[Records]

┄┄┄┄┄┄┄┄┄┄┄┄┄┄┄┄┄┄┄┄

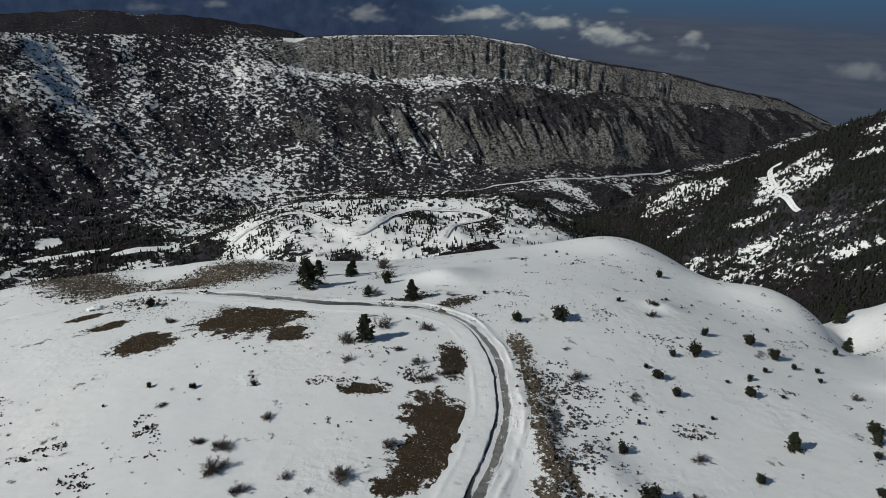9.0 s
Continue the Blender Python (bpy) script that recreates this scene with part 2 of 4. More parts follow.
# open snowfields on the valley floor: azimuth, range, half-widths, and how the range changes with azimuth
FIELDS = [(-50.6, 1205, 0.9, 28, 0), (-48.2, 1190, 2.6, 20, -3), (-45.6, 1168, 1.6, 9, -6), (-44.6, 1128, 2.4, 8, 6), (-41.8, 1203, 2.0, 12, 0), (-41.4, 1085, 3.2, 12, 24), (-36.5, 1226, 1.0, 12, 0), (-35.5, 1168, 2.8, 8, -4), (-30, 1130, 2.4, 10, 0)]


def field_share(x, y):
    r, az = far_polar(x, y)
    wav = 0.30 * fbm(x, y, 40.0, 3, 59)
    out = np.zeros_like(r)
    for fa, fr, wa, wr, turn in FIELDS:
        out = np.maximum(out, 1 - ramp(np.hypot((az - fa) / wa, (r - fr - turn * (az - fa)) / wr) + wav, 0.8, 1.15))
    return out


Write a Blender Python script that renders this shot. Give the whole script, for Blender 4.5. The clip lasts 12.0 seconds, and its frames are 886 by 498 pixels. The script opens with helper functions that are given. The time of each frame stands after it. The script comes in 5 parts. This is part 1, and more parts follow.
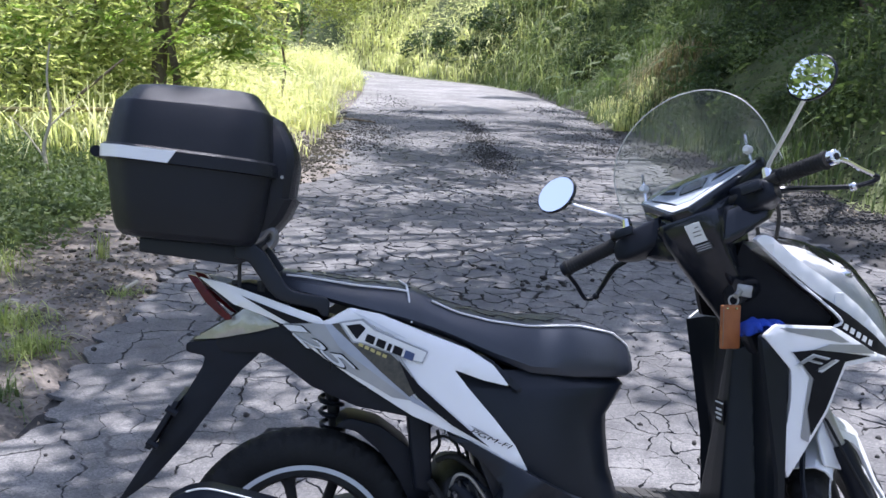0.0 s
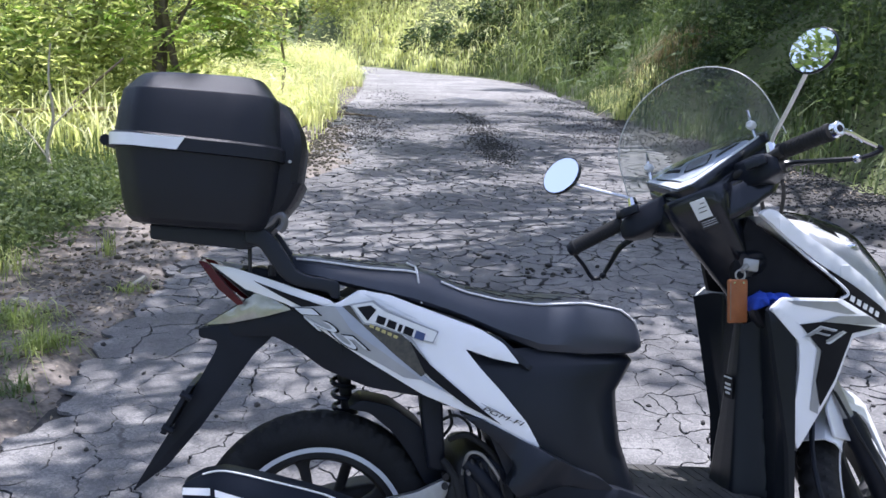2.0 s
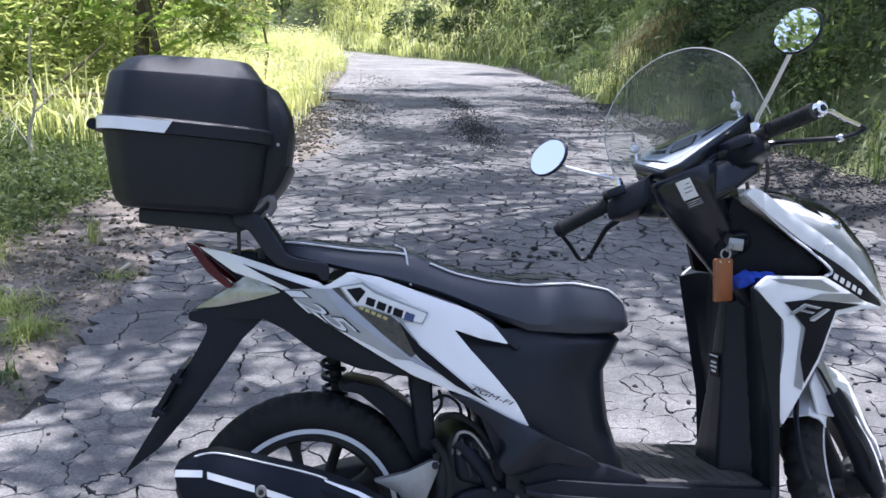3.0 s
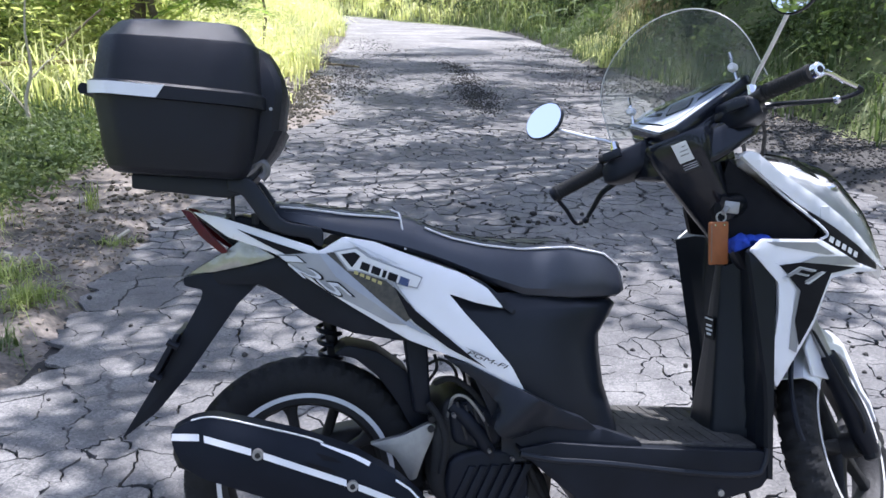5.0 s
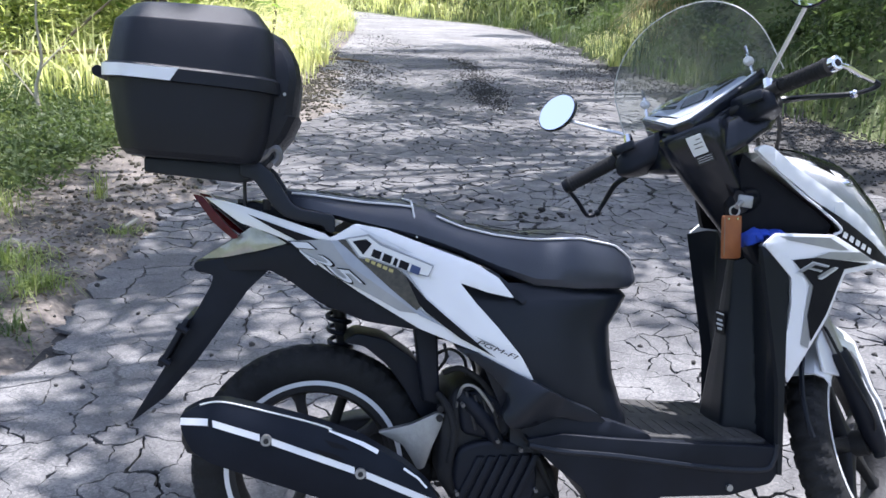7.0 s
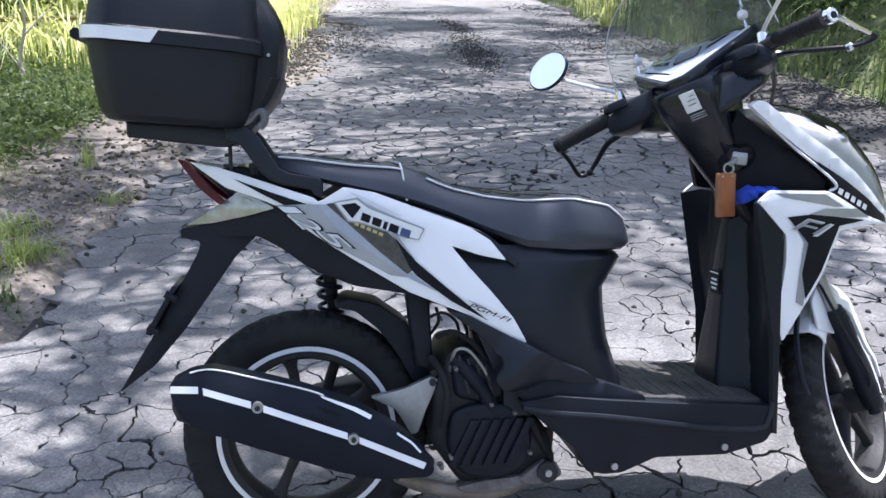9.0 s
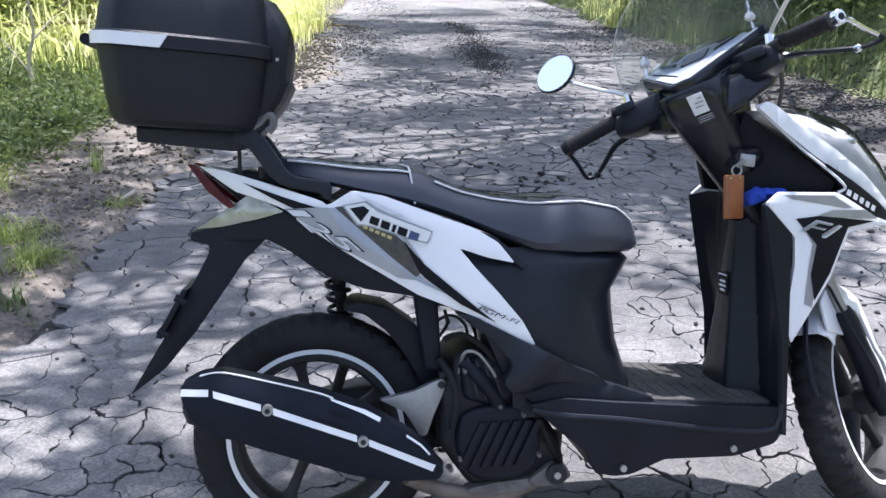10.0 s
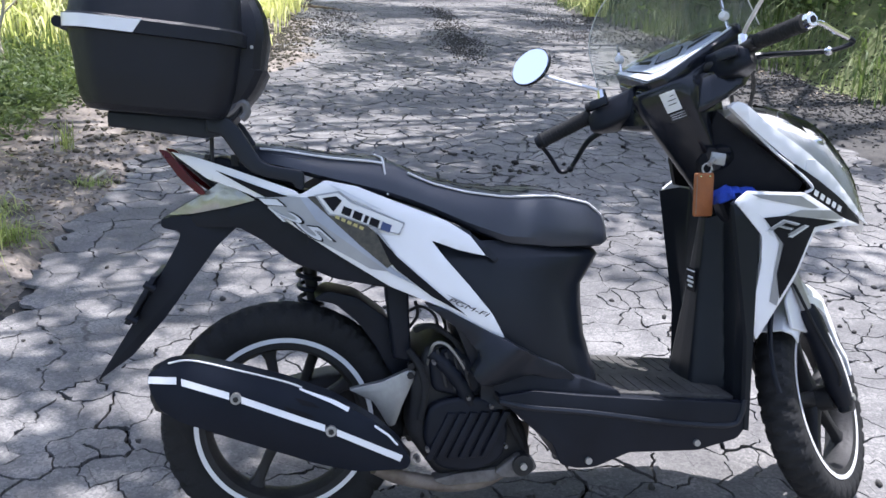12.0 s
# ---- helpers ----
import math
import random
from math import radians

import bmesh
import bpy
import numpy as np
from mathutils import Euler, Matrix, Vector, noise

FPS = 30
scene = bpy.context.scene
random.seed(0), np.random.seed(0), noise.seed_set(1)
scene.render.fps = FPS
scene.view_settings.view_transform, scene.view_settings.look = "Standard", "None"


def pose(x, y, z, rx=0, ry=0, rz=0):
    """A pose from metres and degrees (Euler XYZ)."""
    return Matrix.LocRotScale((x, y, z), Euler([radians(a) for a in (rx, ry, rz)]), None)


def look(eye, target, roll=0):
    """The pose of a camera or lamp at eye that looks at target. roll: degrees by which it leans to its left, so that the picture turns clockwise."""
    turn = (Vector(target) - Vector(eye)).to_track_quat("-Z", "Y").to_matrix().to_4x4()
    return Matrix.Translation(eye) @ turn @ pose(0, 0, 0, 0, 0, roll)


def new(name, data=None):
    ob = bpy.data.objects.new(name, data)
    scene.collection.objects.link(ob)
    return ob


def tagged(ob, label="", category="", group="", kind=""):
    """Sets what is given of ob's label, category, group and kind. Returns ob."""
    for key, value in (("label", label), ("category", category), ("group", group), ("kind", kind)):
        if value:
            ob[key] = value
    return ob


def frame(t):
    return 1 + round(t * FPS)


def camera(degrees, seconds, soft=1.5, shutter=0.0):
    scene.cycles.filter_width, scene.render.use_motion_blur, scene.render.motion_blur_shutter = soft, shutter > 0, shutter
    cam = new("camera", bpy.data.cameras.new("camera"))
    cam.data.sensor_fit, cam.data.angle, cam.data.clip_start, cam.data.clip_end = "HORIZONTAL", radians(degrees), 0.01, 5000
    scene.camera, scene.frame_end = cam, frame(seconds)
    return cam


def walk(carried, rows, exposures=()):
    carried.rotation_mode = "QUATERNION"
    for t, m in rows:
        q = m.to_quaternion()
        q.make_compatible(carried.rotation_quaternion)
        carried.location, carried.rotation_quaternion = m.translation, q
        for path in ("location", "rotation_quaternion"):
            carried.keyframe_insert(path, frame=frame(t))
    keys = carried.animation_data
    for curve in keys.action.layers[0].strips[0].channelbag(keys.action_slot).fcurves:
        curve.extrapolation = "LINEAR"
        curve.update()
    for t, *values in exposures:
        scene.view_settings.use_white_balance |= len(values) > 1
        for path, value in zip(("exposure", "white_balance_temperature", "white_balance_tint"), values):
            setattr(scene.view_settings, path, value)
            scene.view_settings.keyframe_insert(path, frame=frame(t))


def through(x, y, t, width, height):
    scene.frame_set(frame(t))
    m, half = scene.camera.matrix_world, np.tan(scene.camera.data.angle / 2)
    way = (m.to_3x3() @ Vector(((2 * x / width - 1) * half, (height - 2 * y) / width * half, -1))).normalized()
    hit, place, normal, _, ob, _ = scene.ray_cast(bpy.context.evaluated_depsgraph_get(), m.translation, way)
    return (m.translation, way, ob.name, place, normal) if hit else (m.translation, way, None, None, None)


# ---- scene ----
EXPOSURE = 1.09
cam = camera(51.57, 12.0, 1.6)

# seconds, x, y, z, turn, tilt, roll
PATH = [
    (0, 0.033, -1.707, 1.324, -7.59, -12.99, 2.84),
    (0.5, 0.020, -1.719, 1.308, -5.75, -12.91, 4.38),
    (1, 0.027, -1.733, 1.299, -6.41, -12.25, 3.88),
    (1.5, 0.034, -1.735, 1.297, -8.67, -12.98, 3.29),
    (2, 0.021, -1.727, 1.300, -7.41, -13.33, 1.51),
    (2.5, 0.009, -1.733, 1.297, -7.49, -13.76, 1.71),
    (3, 0.012, -1.738, 1.295, -8.41, -14.22, 1.27),
    (3.2, 0.015, -1.739, 1.295, -9.10, -14.25, 1.43),
    (4.8, 0.024, -1.737, 1.293, -8.21, -16.41, 0.49),
    (5, 0.026, -1.738, 1.291, -8.36, -16.34, 1.00),
    (5.5, 0.025, -1.739, 1.285, -8.33, -16.48, 1.34),
    (6, 0.023, -1.741, 1.286, -8.60, -16.25, 1.80),
    (6.5, 0.018, -1.741, 1.276, -8.57, -16.54, 2.10),
    (7, 0.014, -1.735, 1.272, -8.02, -16.50, 1.85),
    (7.2, 0.017, -1.736, 1.262, -7.81, -16.88, 1.59),
    (9, 0.023, -1.711, 1.261, -8.51, -18.72, 1.11),
    (9.5, 0.024, -1.712, 1.261, -8.65, -18.99, 1.12),
    (10, 0.020, -1.715, 1.264, -8.03, -18.60, 0.76),
    (10.5, 0.016, -1.724, 1.267, -9.24, -19.19, 3.08),
    (11, 0.017, -1.719, 1.262, -9.79, -21.57, 2.69),
    (11.5, 0.020, -1.716, 1.280, -10.01, -18.82, 2.36),
    (12, 0.022, -1.716, 1.280, -9.85, -19.52, 2.54),
]
walk(cam, [(t, pose(x, y, z, 90 + tilt, 0, turn) @ pose(0, 0, 0, 0, 0, roll)) for t, x, y, z, turn, tilt, roll in PATH],
     exposures=[(0.0, EXPOSURE - 0.12, 5400, 19), (3.0, EXPOSURE - 0.04, 5400, 19), (6.5, EXPOSURE + 0.10, 5440, 17), (12.0, EXPOSURE + 0.19, 5540, 17)])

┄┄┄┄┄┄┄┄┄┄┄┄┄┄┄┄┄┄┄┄

**Task**
Extract all the data above exactly, excluding every picture.

**Response**
9.0 s
Continue the Blender Python (bpy) script that recreates this scene with part 2 of 4. More parts follow.
# open snowfields on the valley floor: azimuth, range, half-widths, and how the range changes with azimuth
FIELDS = [(-50.6, 1205, 0.9, 28, 0), (-48.2, 1190, 2.6, 20, -3), (-45.6, 1168, 1.6, 9, -6), (-44.6, 1128, 2.4, 8, 6), (-41.8, 1203, 2.0, 12, 0), (-41.4, 1085, 3.2, 12, 24), (-36.5, 1226, 1.0, 12, 0), (-35.5, 1168, 2.8, 8, -4), (-30, 1130, 2.4, 10, 0)]


def field_share(x, y):
    r, az = far_polar(x, y)
    wav = 0.30 * fbm(x, y, 40.0, 3, 59)
    out = np.zeros_like(r)
    for fa, fr, wa, wr, turn in FIELDS:
        out = np.maximum(out, 1 - ramp(np.hypot((az - fa) / wa, (r - fr - turn * (az - fa)) / wr) + wav, 0.8, 1.15))
    return out


Write a Blender Python script that renders this shot. Give the whole script, for Blender 4.5. The clip lasts 12.0 seconds, and its frames are 886 by 498 pixels. The script opens with helper functions that are given. The time of each frame stands after it. The script comes in 5 parts. This is part 1, and more parts follow.
0.0 s
2.0 s
3.0 s
5.0 s
7.0 s
9.0 s
10.0 s
12.0 s
# ---- helpers ----
import math
import random
from math import radians

import bmesh
import bpy
import numpy as np
from mathutils import Euler, Matrix, Vector, noise

FPS = 30
scene = bpy.context.scene
random.seed(0), np.random.seed(0), noise.seed_set(1)
scene.render.fps = FPS
scene.view_settings.view_transform, scene.view_settings.look = "Standard", "None"


def pose(x, y, z, rx=0, ry=0, rz=0):
    """A pose from metres and degrees (Euler XYZ)."""
    return Matrix.LocRotScale((x, y, z), Euler([radians(a) for a in (rx, ry, rz)]), None)


def look(eye, target, roll=0):
    """The pose of a camera or lamp at eye that looks at target. roll: degrees by which it leans to its left, so that the picture turns clockwise."""
    turn = (Vector(target) - Vector(eye)).to_track_quat("-Z", "Y").to_matrix().to_4x4()
    return Matrix.Translation(eye) @ turn @ pose(0, 0, 0, 0, 0, roll)


def new(name, data=None):
    ob = bpy.data.objects.new(name, data)
    scene.collection.objects.link(ob)
    return ob


def tagged(ob, label="", category="", group="", kind=""):
    """Sets what is given of ob's label, category, group and kind. Returns ob."""
    for key, value in (("label", label), ("category", category), ("group", group), ("kind", kind)):
        if value:
            ob[key] = value
    return ob


def frame(t):
    return 1 + round(t * FPS)


def camera(degrees, seconds, soft=1.5, shutter=0.0):
    scene.cycles.filter_width, scene.render.use_motion_blur, scene.render.motion_blur_shutter = soft, shutter > 0, shutter
    cam = new("camera", bpy.data.cameras.new("camera"))
    cam.data.sensor_fit, cam.data.angle, cam.data.clip_start, cam.data.clip_end = "HORIZONTAL", radians(degrees), 0.01, 5000
    scene.camera, scene.frame_end = cam, frame(seconds)
    return cam


def walk(carried, rows, exposures=()):
    carried.rotation_mode = "QUATERNION"
    for t, m in rows:
        q = m.to_quaternion()
        q.make_compatible(carried.rotation_quaternion)
        carried.location, carried.rotation_quaternion = m.translation, q
        for path in ("location", "rotation_quaternion"):
            carried.keyframe_insert(path, frame=frame(t))
    keys = carried.animation_data
    for curve in keys.action.layers[0].strips[0].channelbag(keys.action_slot).fcurves:
        curve.extrapolation = "LINEAR"
        curve.update()
    for t, *values in exposures:
        scene.view_settings.use_white_balance |= len(values) > 1
        for path, value in zip(("exposure", "white_balance_temperature", "white_balance_tint"), values):
            setattr(scene.view_settings, path, value)
            scene.view_settings.keyframe_insert(path, frame=frame(t))


def through(x, y, t, width, height):
    scene.frame_set(frame(t))
    m, half = scene.camera.matrix_world, np.tan(scene.camera.data.angle / 2)
    way = (m.to_3x3() @ Vector(((2 * x / width - 1) * half, (height - 2 * y) / width * half, -1))).normalized()
    hit, place, normal, _, ob, _ = scene.ray_cast(bpy.context.evaluated_depsgraph_get(), m.translation, way)
    return (m.translation, way, ob.name, place, normal) if hit else (m.translation, way, None, None, None)


# ---- scene ----
EXPOSURE = 1.09
cam = camera(51.57, 12.0, 1.6)

# seconds, x, y, z, turn, tilt, roll
PATH = [
    (0, 0.033, -1.707, 1.324, -7.59, -12.99, 2.84),
    (0.5, 0.020, -1.719, 1.308, -5.75, -12.91, 4.38),
    (1, 0.027, -1.733, 1.299, -6.41, -12.25, 3.88),
    (1.5, 0.034, -1.735, 1.297, -8.67, -12.98, 3.29),
    (2, 0.021, -1.727, 1.300, -7.41, -13.33, 1.51),
    (2.5, 0.009, -1.733, 1.297, -7.49, -13.76, 1.71),
    (3, 0.012, -1.738, 1.295, -8.41, -14.22, 1.27),
    (3.2, 0.015, -1.739, 1.295, -9.10, -14.25, 1.43),
    (4.8, 0.024, -1.737, 1.293, -8.21, -16.41, 0.49),
    (5, 0.026, -1.738, 1.291, -8.36, -16.34, 1.00),
    (5.5, 0.025, -1.739, 1.285, -8.33, -16.48, 1.34),
    (6, 0.023, -1.741, 1.286, -8.60, -16.25, 1.80),
    (6.5, 0.018, -1.741, 1.276, -8.57, -16.54, 2.10),
    (7, 0.014, -1.735, 1.272, -8.02, -16.50, 1.85),
    (7.2, 0.017, -1.736, 1.262, -7.81, -16.88, 1.59),
    (9, 0.023, -1.711, 1.261, -8.51, -18.72, 1.11),
    (9.5, 0.024, -1.712, 1.261, -8.65, -18.99, 1.12),
    (10, 0.020, -1.715, 1.264, -8.03, -18.60, 0.76),
    (10.5, 0.016, -1.724, 1.267, -9.24, -19.19, 3.08),
    (11, 0.017, -1.719, 1.262, -9.79, -21.57, 2.69),
    (11.5, 0.020, -1.716, 1.280, -10.01, -18.82, 2.36),
    (12, 0.022, -1.716, 1.280, -9.85, -19.52, 2.54),
]
walk(cam, [(t, pose(x, y, z, 90 + tilt, 0, turn) @ pose(0, 0, 0, 0, 0, roll)) for t, x, y, z, turn, tilt, roll in PATH],
     exposures=[(0.0, EXPOSURE - 0.12, 5400, 19), (3.0, EXPOSURE - 0.04, 5400, 19), (6.5, EXPOSURE + 0.10, 5440, 17), (12.0, EXPOSURE + 0.19, 5540, 17)])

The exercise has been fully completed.